Alongside the more settled political landscape, another factor stimulating investments in Brazil is the low inflation outlook and, therefore, continuing low domestic interest rates. On balance, we foresee growth of 2.5% per year in 2019/20. The biggest uncertainty is whether the right-wing conservative government, which took office on 1 January 2019, will manage to steer the promised economic reforms through Congress. The chance of failure is very real given the deep divisions in this legislative body. The fragile state of the public finances remains the main inhibitor, therefore.

For Mexico, we see growth stabilising at 2% in the coming years. Due to the growth slowdown in the US, exports will expand at a more moderate pace. This, however, will be compensated by domestic spending. Despite doubts about the political course, the new trade agreement with the US and Canada will encourage companies to invest more. Inevitably, however, unrest will flare up from time to time. A recent example of this occurred even before the new president was installed on 1 December when the announcement of the discontinuation of the construction of a new airport caused a sharp fall of the peso and an increase in the CDS premiums. The scrapping of the airport plan also led rating agency Fitch to change the outlook for its A+ credit rating to negative. Investors can, however, derive some comfort from the government’s professed commitment to budget discipline. It’s worth noting, incidentally, that Mexico is still far more creditworthy than Brazil.

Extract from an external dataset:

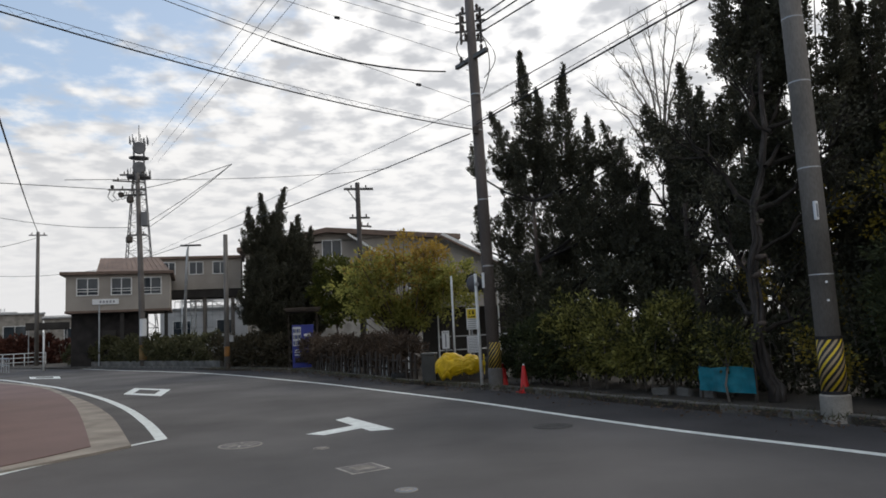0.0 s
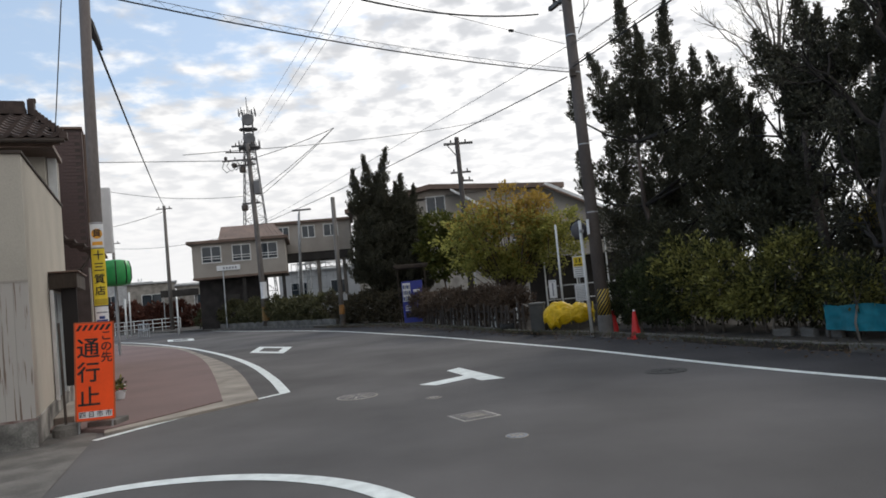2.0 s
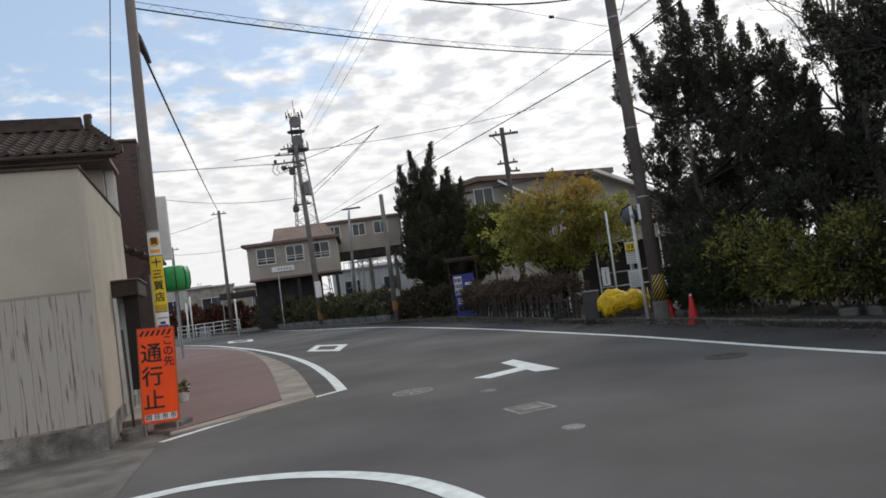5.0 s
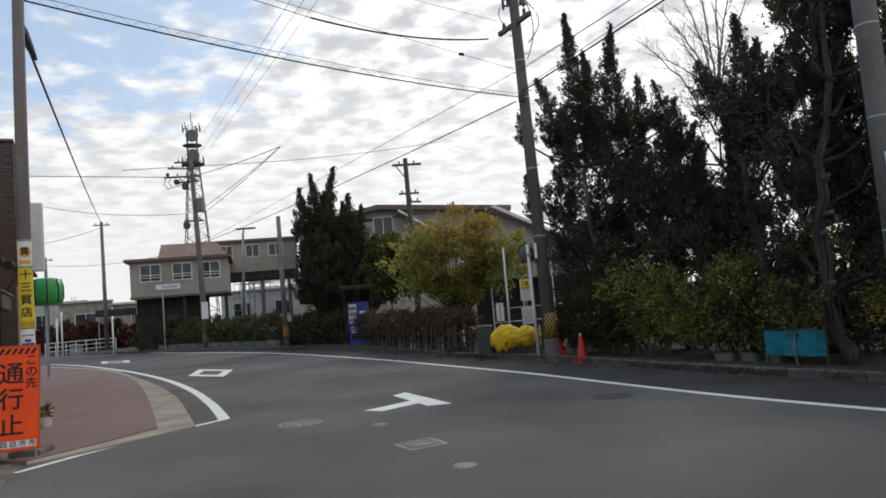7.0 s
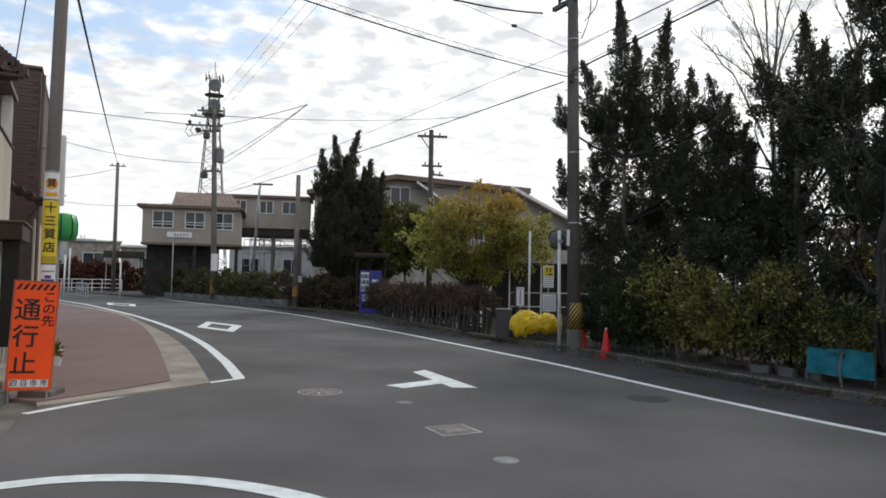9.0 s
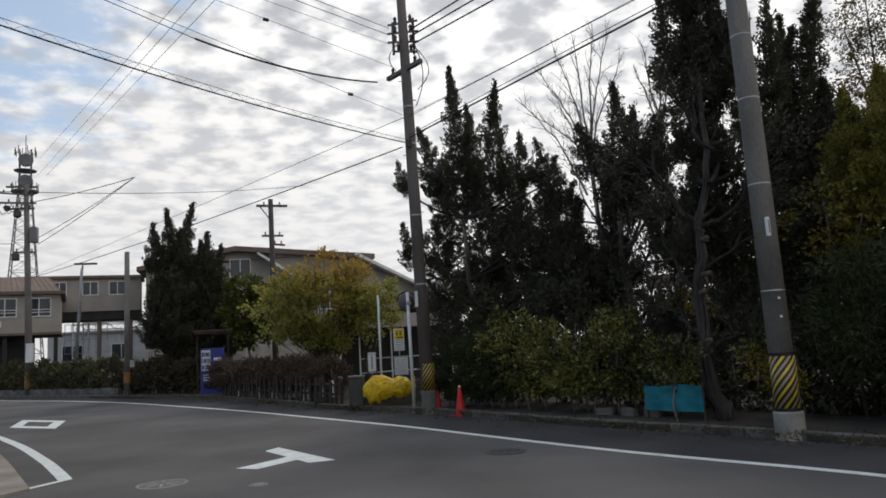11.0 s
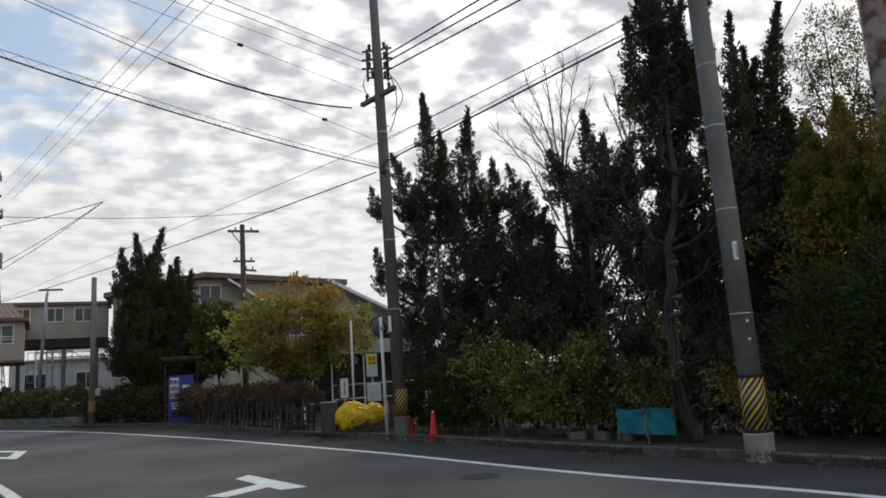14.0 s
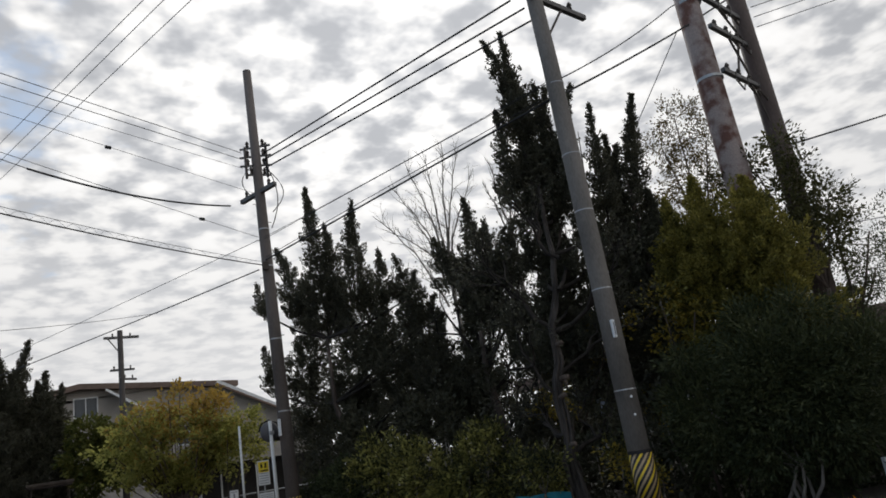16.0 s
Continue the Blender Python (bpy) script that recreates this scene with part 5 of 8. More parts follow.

Argentina remains the most vulnerable country

Venezuela aside, Argentina is the biggest economic question mark. Though the sharp currency depreciation last year and the ensuing recession has led to a strong reduction in the current account deficit, the foreign debt is still so large that the country remains vulnerable. The IMF bailout package provides an extensive safety net, but has provoked sharp protests and the re-election of president Macri in October 2019 is very much in doubt. All in all, we assume that the economy will clamber out of the trough in the course of the year on the back of accelerating exports and an improving agricultural outlook. However, the recovery will be insufficient to prevent contraction for the year as a whole. Moreover, the downward risks remain even more substantial than for the other countries in the region.